Work to do:
List the lines of this listing that hold the word "with".

Recorded data:
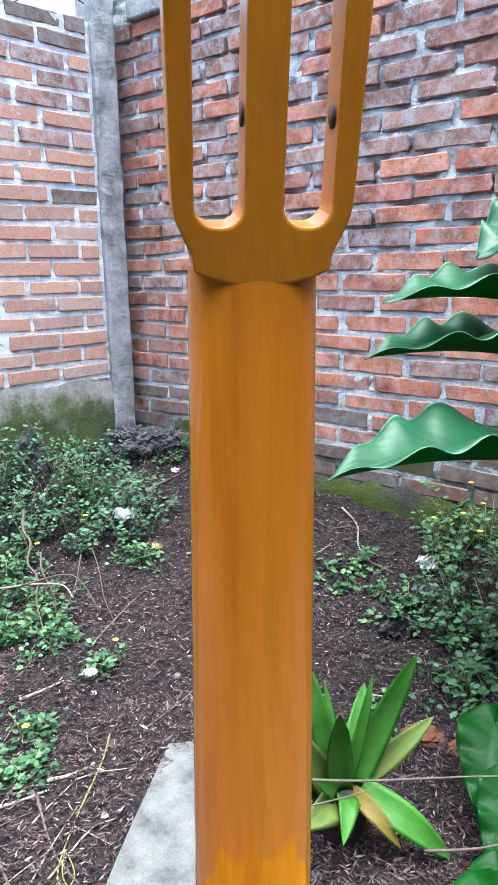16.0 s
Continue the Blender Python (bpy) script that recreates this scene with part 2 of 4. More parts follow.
def ground_material():
    m, n, l, b = shader("garden_soil", 0.95, spec=0.15)
    pos = n.new("ShaderNodeNewGeometry").outputs["Position"]
    big = noise_tex(n, l, pos, 3.0, 6.0, 0.65)
    mid = noise_tex(n, l, pos, 28.0, 6.0, 0.7)
    fine = noise_tex(n, l, pos, 170.0, 4.0, 0.7)
    soil = ramp(n, l, mid, [(0.3, (0.00931, 0.007976, 0.007976)), (0.5, (0.02659, 0.02326, 0.0226)), (0.72, (0.06315, 0.05783, 0.05583))])
    grit = ramp(n, l, mid, [(0.3, (0.052, 0.059, 0.064)), (0.5, (0.09, 0.098, 0.105)), (0.75, (0.15, 0.158, 0.167))])
    sep = n.new("ShaderNodeSeparateXYZ")
    l.new(pos, sep.inputs[0])
    edge = math_node(n, l, "ADD", math_node(n, l, "ADD", sep.outputs["Y"], math_node(n, l, "MULTIPLY", sep.outputs["X"], 0.25)), math_node(n, l, "MULTIPLY", big, 0.5))
    col = mix(n, l, ramp(n, l, edge, [(0.86, (0,) * 3), (1.12, (1,) * 3)]), grit, soil)
    col = mix(n, l, 0.6, col, ramp(n, l, fine, [(0.32, (0.45, 0.45, 0.45)), (0.62, (1.25, 1.25, 1.25))]), "MULTIPLY")
    specks = noise_tex(n, l, pos, 240.0, 1.0, 0.5)
    col = mix(n, l, ramp(n, l, specks, [(0.73, (0,) * 3), (0.78, (0.7,) * 3)]), col, (0.42, 0.42, 0.42))
    l.new(col, b.inputs["Base Color"])
    bump(n, l, b, math_node(n, l, "ADD", fine, math_node(n, l, "MULTIPLY", mid, 1.6)), 1.0, 0.012)
    return m


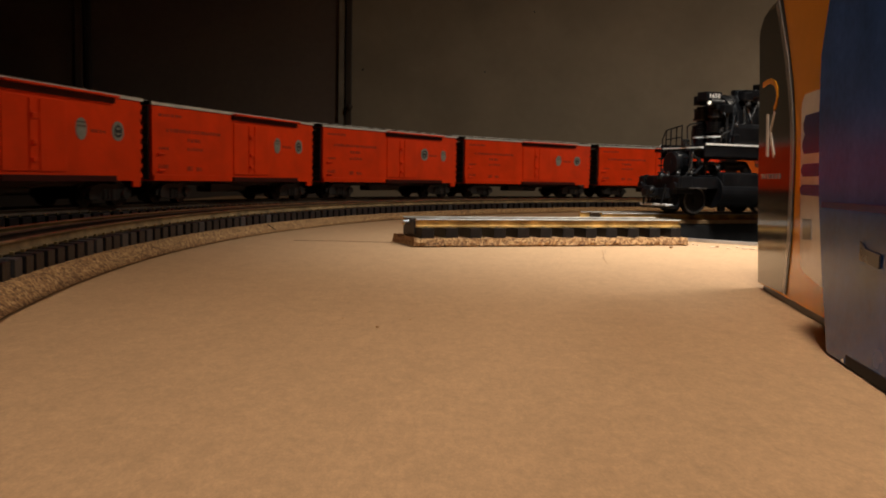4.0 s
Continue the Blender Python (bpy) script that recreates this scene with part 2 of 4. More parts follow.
def ball(bm, c, r, s=(1, 1, 1)):
    m = Matrix.Translation(c) @ Matrix.Diagonal((*s, 1))
    bmesh.ops.create_uvsphere(bm, u_segments=14, v_segments=8, radius=r, matrix=m)
    return bm


def prism(bm, pts, axis, a, b):
    """A flat outline of pairs drawn out from a to b along x, y or z."""
    def at(p, h):
        return {"x": (h, p[0], p[1]), "y": (p[0], h, p[1]), "z": (p[0], p[1], h)}[axis]
    lo = [bm.verts.new(at(p, a)) for p in pts]
    hi = [bm.verts.new(at(p, b)) for p in pts]
    n = len(pts)
    bm.faces.new(lo)
    bm.faces.new(hi[::-1])
    for i in range(n):
        bm.faces.new((lo[i], hi[i], hi[(i + 1) % n], lo[(i + 1) % n]))
    return bm


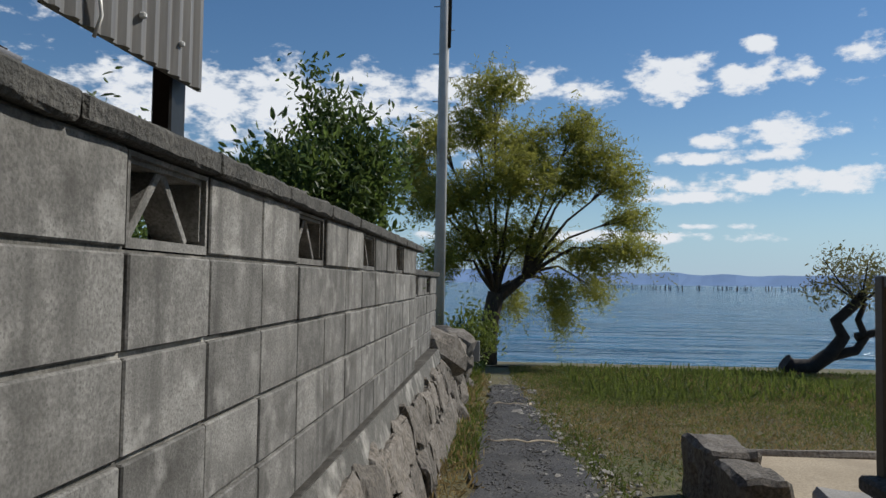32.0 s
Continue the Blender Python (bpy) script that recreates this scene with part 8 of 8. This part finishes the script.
# ---- the shore ----
def shore():
    s = thing("stone_steps", 1.75, 44.6, -0.2, "old stone landing with a low rough step", "steps")
    for name, x0, x1, y0, y1, z0, z1 in (("landing", 1.9, 4.2, 43.1, 44.82, -0.35, 0.06), ("kerb", 1.86, 4.2, 44.82, 44.95, -0.35, 0.09), ("step", 1.5, 1.85, 42.75, 43.62, -0.35, -0.0), ("edge_stone", 1.6, 1.95, 44.3, 44.95, -0.35, 0.19), ("edge_stone", 1.62, 1.94, 43.72, 44.28, -0.35, 0.16), ("slab", 2.02, 2.7, 43.2, 43.75, -0.1, 0.11)):
        bm = nb()
        bx(bm, x0, x1, y0, y1, z0, z1, 0.03)
        bmesh.ops.subdivide_edges(bm, edges=[e for e in bm.edges if e.calc_length() > 0.2], cuts=4, use_grid_fill=True)
        for v in bm.verts:
            v.co += Vector((noise.noise(v.co * 5), noise.noise(v.co * 5 + Vector((7, 0, 0))), noise.noise(v.co * 5 + Vector((0, 9, 0))))) * (0.015 if name == "landing" else 0.045)
        part(name, bm, {"landing": SAND, "slab": CONCRETE}.get(name, STONE), s)
    rng = np.random.default_rng(17)
    # bent small tree on the shore
    t = thing("bent_shore_tree", 7.4, 55.5, -0.5, "small twisted dark-trunked tree on the shore", "tree")
    B = Vector((7.2, 55.5, -0.5))
    part("trunk", tube(nb(), [B + Vector((p[0], p[1], p[2] * 0.8)) for p in ((-0.95, 0, 0.2), (-0.8, 0, 0.08), (-0.4, 0, 0.1), (0.0, 0, 0.45), (0.25, 0, 0.9), (0.1, 0, 1.3), (0.45, 0, 1.7), (0.7, 0, 2.1))], 0.2, 10, 0.09), BARK_D, t)
    part("limb", tube(nb(), [B + Vector((p[0], p[1], p[2] * 0.8)) for p in ((0.0, 0, 0.4), (0.5, 0, 0.55), (0.7, 0, 0.9), (0.55, 0, 1.35), (0.7, 0, 1.8))], 0.12, 8, 0.05), BARK_D, t)
    part("limb", tube(nb(), [B + Vector((p[0], p[1], p[2] * 0.8)) for p in ((0.5, 0, 0.9), (1.0, 0, 1.05), (1.5, 0, 1.15))], 0.09, 8, 0.07), BARK_D, t)
    for k in range(7):
        a = k * 0.9
        part("branch", tube(nb(), [B + Vector((0.6, 0, 1.42)), B + Vector((0.6 + 0.5 * math.cos(a), 0.4 * math.sin(a), 1.8)), B + Vector((0.6 + 1.0 * math.cos(a), 0.8 * math.sin(a), 2.1 + 0.3 * math.sin(a * 2)))], 0.03, 5, 0.008), BARK_D, t)
    pts = clustered(rng, blob_points(rng, [(7.8, 55.5, 1.35, 1.15, 0.9, 0.45), (7.4, 55.5, 1.8, 0.5, 0.6, 0.35), (8.2, 55.5, 1.7, 0.5, 0.5, 0.3), (8.6, 55.5, 1.35, 0.6, 0.5, 0.3), (7.0, 55.5, 1.1, 0.4, 0.5, 0.25)], 260, 0.1), 9, 0.11)
    leaves("crown", pts, 0.08, 0.35, LEAF_W2, t, 0.0, seed=19)
    # shrub behind the block wall and leafy bits at the wall's end
    for x, y, z, r, n, lab in ((-1.45, 46.2, 2.1, 0.75, 800, "bushy evergreen shrub rising behind the block wall"), (-2.9, 45.2, 1.3, 1.0, 400, "bushy evergreen shrub rising behind the block wall"), (-0.25, 52.6, 0.3, 0.42, 150, "yellow-green shrub at the foot of the pole")):
        b = thing("garden_shrub", x, y, 0.0, lab, "shrub", "garden shrubs")
        part("stem", tube(nb(), [(x, y, -0.2), (x + 0.1, y, z * 0.5), (x, y, z)], 0.04, 6, 0.02), BARK, b)
        pts = clustered(rng, blob_points(rng, [(x, y, z - 0.1, r, r, r * 0.7), (x + r * 0.15, y + 0.2, z + r * 0.75, r * 0.4, r * 0.45, r * 0.5), (x + r * 0.7, y + 0.1, z + r * 0.35, r * 0.4, r * 0.4, r * 0.5), (x - r * 0.6, y, z + r * 0.1, r * 0.5, r * 0.5, r * 0.4), (x - r * 0.1, y, z + r * 1.25, r * 0.16, r * 0.16, r * 0.4)], n * 2, 0.2), 9, 0.11)
        leaves("foliage", pts, 0.075, 0.38, LEAF_G if y < 50 else LEAF_L, b, -0.2, seed=int(y))
    # rough stone bank past the wall
    bk = tagged(thing("stone_bank", -0.5, 51, -0.2, "rough stone bank beyond the block wall", "stone bank"), kind="structure")
    rr = random.Random(4)
    for i in range(60):
        y = 47.5 + rr.random() * 6
        s_ = rr.uniform(0.12, 0.32)
        piece("stone", rr.choice(STONES), bk, Matrix.Translation((-0.55 + rr.uniform(-0.25, 0.2), y, road_z(y) + rr.uniform(0, 0.75))) @ Euler((rr.uniform(-.5, .5), rr.uniform(-.5, .5), rr.uniform(0, 6))).to_matrix().to_4x4() @ Matrix.Diagonal((s_, s_ * 1.2, s_ * 0.8, 1)))
    bm = nb()
    bx(bm, -0.45, -0.05, 52.0, 52.06, -0.1, 0.25, 0.01, pose(0, 0, 0))
    solo("tilted_slab", bm, CONCRETE, "grey concrete slab leaning by the bank", "slab", at=(-0.25, 52, -0.1))
    # beach strip
    bm = nb()
    V = []
    for j in range(60):
        x = -20 + j * 1.0
        w = 0.3 * noise.noise(Vector((x * 0.4, 0, 0)))
        V.append([bm.verts.new((x, 55.3 + w, -0.535)), bm.verts.new((x, 58.5, -0.84))])
    for a_, b_ in zip(V, V[1:]):
        bm.faces.new((a_[0], b_[0], b_[1], a_[1]))
    solo("beach", bm, SAND, "narrow strip of pale sand at the water's edge", "beach", kind="structure")
    # stakes of the fish traps out on the lake
    st = thing("fish_trap_stakes", 30, 330, -0.8, "rows of thin wooden fish-trap stakes far out on the lake", "stakes", kind="stuff")
    g = random.Random(6)
    bm = nb()
    for i in range(300):
        if noise.noise(Vector((i * 0.11, 3, 0))) < -0.12:
            continue
        a_ = radians(1 + 36 * i / 300 + g.uniform(-0.07, 0.07))
        d = 330 + 30 * math.sin(i * 0.05) + g.choice((0, 25, 40))
        x, y = d * math.sin(a_), d * math.cos(a_)
        hh = g.uniform(1.0, 2.6)
        bx(bm, x - 0.09, x + 0.09, y - 0.09, y + 0.09, -1, -0.8 + hh)
    part("stake", bm, BARK_D, st, kind="stuff", recalc=False)


BARK_D = mat("dark_twisted_bark", (0.03, 0.025, 0.022), 0.9, var=0.3, fine=20, coarse=5, bump=0.8)
LEAF_W2 = leaf("shore_tree_leaf", (0.16, 0.16, 0.055), 0.5)
shore()


# ---- the yard seen through the gap ----
PALEGREEN = mat("pale_green_metal", (0.4, 0.46, 0.38), 0.5, var=0.2, fine=30, coarse=5, bump=0.05)


def yard():
    st = thing("gate_steps", -0.8, 33.6, 0.0, "dark stone steps at the gap in the walls", "steps")
    for x0, x1, z in ((-0.75, -0.3, 0.2), (-1.15, -0.6, 0.36), (-1.6, -0.95, 0.5)):
        bm = nb()
        bx(bm, x0, x1, 32.9, 34.4, -0.2, z, 0.02)
        part("step", bm, CAP, st)
    g = tagged(thing("yard_ground", -3, 38, 0.4, "sunlit sandy ground of the yard", "yard"), kind="structure")
    bm = nb()
    bx(bm, -3.6, -0.62, 34.0, 47.5, -0.2, 0.45)
    bx(bm, -2.0, -1.4, 32.9, 34.0, -0.2, 0.45)
    part("sand", bm, SAND, g)
    bm = nb()
    bx(bm, -2.0, -1.0, 34.6, 35.6, 0.452, 0.466, 0.003)
    solo("artificial_turf", bm, GREENMAT, "green artificial turf mat in the yard", "mat", at=(-1.5, 35.1, 0.45))
    p = thing("potted_pine", -1.15, 34.75, 0.45, "bonsai-like shrub with a curved trunk in stacked pots", "potted plant")
    part("pot", lathe(nb(), -1.15, 34.75, [(0.16, 0.45), (0.2, 0.6), (0.21, 0.62), (0.17, 0.62)], 16), TERRA, p)
    part("upper_pot", lathe(nb(), -1.15, 34.75, [(0.13, 0.62), (0.17, 0.76), (0.18, 0.78), (0.15, 0.78)], 16), TERRA, p)
    part("trunk", tube(nb(), [(-1.15, 34.75, 0.76), (-1.1, 34.8, 0.95), (-1.25, 34.8, 1.1), (-1.2, 34.8, 1.3)], 0.03, 7, 0.012), BARK_D, p)
    gg = np.random.default_rng(3)
    leaves("needles", np.array([-1.18, 34.8, 0.98]) + gg.normal(size=(160, 3)) * np.array([0.15, 0.15, 0.08]), 0.06, 0.2, LEAF_D, p, seed=4)
    r = thing("drying_frame", -2.1, 41.0, 0.45, "steel laundry drying frame with teal poles", "drying frame")
    for y in (40.2, 42.2):
        part("stand", tube(nb(), [(-1.75, y, 0.45), (-1.75, y, 1.5), (-1.85, y, 1.66), (-2.1, y, 1.68), (-2.35, y, 1.66), (-2.45, y, 1.5), (-2.45, y, 0.45)], 0.02, 7), GALV, r)
        for x in (-1.75, -2.45):
            bm = nb()
            prism(bm, [(x - 0.12, 0.45), (x + 0.12, 0.45), (x + 0.05, 0.6), (x - 0.05, 0.6)], 1, y - 0.1, y + 0.1)
            part("weight", bm, WHITEM, r)
    for x in (-1.95, -2.25):
        part("pole", tube(nb(), [(x, 39.4, 1.7), (x, 42.8, 1.7)], 0.016, 7), TEAL, r)
    b = thing("brick_stack", -3.0, 40.6, 0.45, "stack of tan concrete bricks with a red basket on top", "brick stack")
    for k in range(4):
        for j in range(2):
            bm = nb()
            bx(bm, -3.2 + j * 0.24, -2.98 + j * 0.24, 40.4, 40.9, 0.45 + k * 0.1, 0.54 + k * 0.1, 0.008)
            part("brick", bm, SAND, b)
    solo("red_basket", lathe(nb(), -3.06, 40.65, [(0.1, 0.85), (0.14, 1.0), (0.13, 1.0)], 12), RED_PAINT, "small red plastic basket on the bricks", "basket", at=(-3.06, 40.65, 0.85))
    m = thing("millstone", -2.4, 40.2, 0.45, "round stone mill wheel lying in the yard", "millstone")
    part("wheel", tube(nb(), [(-2.4, 40.1, 0.68), (-2.4, 40.28, 0.7)], 0.22, 20), STONE, m)
    part("hub", tube(nb(), [(-2.4, 40.08, 0.68), (-2.4, 40.3, 0.7)], 0.06, 12), BLACKM, m)
    rng = np.random.default_rng(23)
    for x, y, z, rr in ((-2.9, 43.6, 1.1, 0.6), (-1.9, 43.9, 1.15, 0.65), (-2.6, 46.0, 1.0, 0.9), (-1.4, 47.2, 1.0, 0.8)):
        s = thing("yard_shrub", x, y, 0.45, "leafy green shrub in the yard", "shrub", "yard shrubs")
        part("stem", tube(nb(), [(x, y, 0.4), (x, y, z)], 0.03, 6), BARK, s)
        leaves("foliage", clustered(rng, blob_points(rng, [(x, y, z, rr, rr, rr)], 320, 0.2), 9, 0.09), 0.06, 0.4, LEAF_G, s, seed=int(y * 3))
    bx_ = thing("storage_cabinet", -1.6, 34.2, 0.45, "tall cream steel cabinet inside the gap", "cabinet")
    bm = nb()
    bx(bm, -1.62, -1.3, 33.95, 34.52, 0.45, 1.95, 0.01)
    part("body", bm, IVORY, bx_)
    for k in range(3):
        bm = nb()
        bx(bm, -1.302, -1.288, 33.96 + 0.19 * k, 34.135 + 0.19 * k, 0.47, 1.93, 0.004)
        part("side_panel", bm, IVORY, bx_)
    bm = nb()
    prism(bm, [(-1.24, 1.93), (-1.2, 1.98), (-1.28, 2.1), (-1.66, 2.14), (-1.66, 1.93)], 1, 33.9, 34.6)
    part("roof", bm, BLACKM, bx_)
    bm = nb()
    prism(bm, [(-1.23, 1.92), (-1.19, 1.98), (-1.275, 2.11), (-1.32, 2.11)], 1, 34.6, 34.68)
    part("verge_trim", bm, PALEGREEN, bx_, "pale green metal verge trim")


yard()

Reply:
Continue the Blender Python (bpy) script that recreates this scene with part 2 of 4. More parts follow.
Continue the Blender Python (bpy) script that recreates this scene with part 2 of 4. More parts follow.
Continue the Blender Python (bpy) script that recreates this scene with part 8 of 8. This part finishes the script.
    s = thing("stone_steps", 1.75, 44.6, -0.2, "old stone landing with a low rough step", "steps")
    p = thing("potted_pine", -1.15, 34.75, 0.45, "bonsai-like shrub with a curved trunk in stacked pots", "potted plant")
    r = thing("drying_frame", -2.1, 41.0, 0.45, "steel laundry drying frame with teal poles", "drying frame")
    b = thing("brick_stack", -3.0, 40.6, 0.45, "stack of tan concrete bricks with a red basket on top", "brick stack")